Aspect	Reference Agent	Our Baseline Agent
Boss fight	✅ Clears the boss	❌ Dies at the boss
Weapon handling	Avoids the Laser Rifle capsule; keeps the Spread Gun (S)	Blindly picks up the Laser Rifle
Why it matters	Spread Gun fires 5 bullets in a fan — ideal for the boss	Laser Rifle fires 1 slow beam — near useless against the boss

Root Cause Analysis

The fundamental problem is that the agent cannot plan for the future.
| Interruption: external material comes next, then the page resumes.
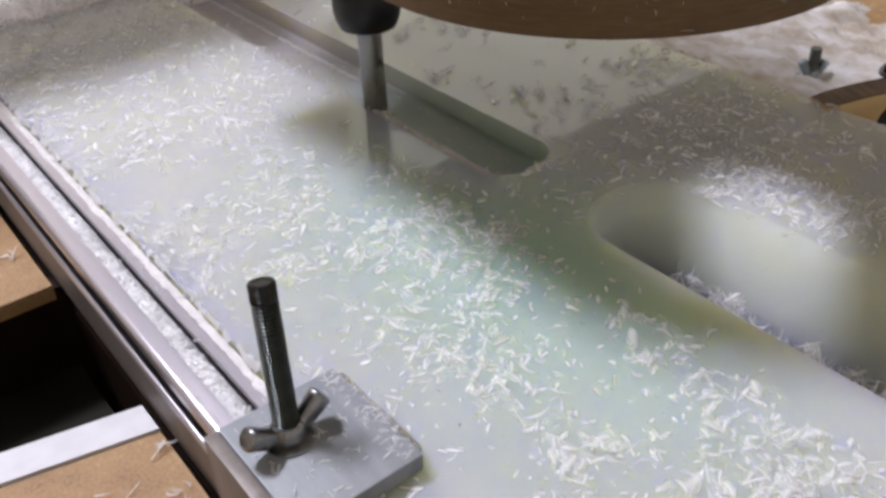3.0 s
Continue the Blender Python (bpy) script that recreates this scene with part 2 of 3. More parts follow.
def arc(cx, cy, r, a0, a1, n):
    return [(cx + r * math.cos(radians(a0 + (a1 - a0) * k / n)), cy + r * math.sin(radians(a0 + (a1 - a0) * k / n))) for k in range(n + 1)]


def thing(name, label, category, place=(0, 0, 0), group=""):
    ob = new(name)
    ob.location = place
    ob.empty_display_size = 0.01
    return tagged(ob, label, category, group)


# ---- the workshop round the machine ----


def structure(name, lo, hi, material, label, bevel=0.0):
    return tagged(part(name, box_bm(lo, hi, bevel), material), label, name.split("_")[0], kind="structure")


# room shell out of view, added to close the space and shape the fill
structure("floor", (-2.2, -2.0, -0.05), (5.9, 3.4, 0.0), CONCRETE, "grey concrete workshop floor")
structure("ceiling", (-2.3, -2.1, 4.2), (6.0, 3.4, 4.25), WALL, "plain pale painted workshop ceiling")
structure("wall_south", (-2.3, -2.1, 0), (6.0, -2.0, 4.2), WALL, "unseen pale workshop wall that bounces fill light")
structure("wall_west", (-2.3, -2.0, 0), (-2.2, 2.6, 4.2), DIM_WALL, "unseen workshop wall, toned down to weaken the fill light")
structure("wall_east", (5.9, -2.0, 0), (6.0, 2.6, 4.2), WALL, "unseen pale workshop wall that bounces fill light")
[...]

Short-term incentive vs. long-term consequence: Picking up any weapon capsule gives a small score reward (positive reinforcement). The agent is rewarded for walking into the capsule. However, swapping from the powerful Spread Gun to the weak Laser Rifle makes the boss fight nearly unwinnable — a consequence the agent never learns to associate with the pickup action.
No “don’t pick up” action: In Contra, weapon pickup is automatic on contact. The only way to avoid a weapon is to jump over the capsule or not move toward it. This requires the agent to understand that a specific spatial region should be avoided — a far more abstract concept than reacting to immediate threats.
Temporal credit assignment: The negative consequence (failing the boss) occurs hundreds of steps after the weapon pickup. Standard PPO with γ=0.99 struggles to propagate this long-horizon signal back to the critical pickup moment.

TODO: Next Experiment

Goal: Beat the Level 1 boss.

Two changes combined in the next training run:

Constant-fire action space — Add B=1 (fire) to all movement actions so the agent always fires while moving. This enables run-and-gun, which is essential for Contra gameplay and should dramatically increase DPS during the boss fight.
Boss-area save state — Create a new save state near the boss fight and train with --state Level1 Level1_Boss so the agent gets ~50% of episodes starting near the boss. This addresses the lack of boss-fight training data in the baseline.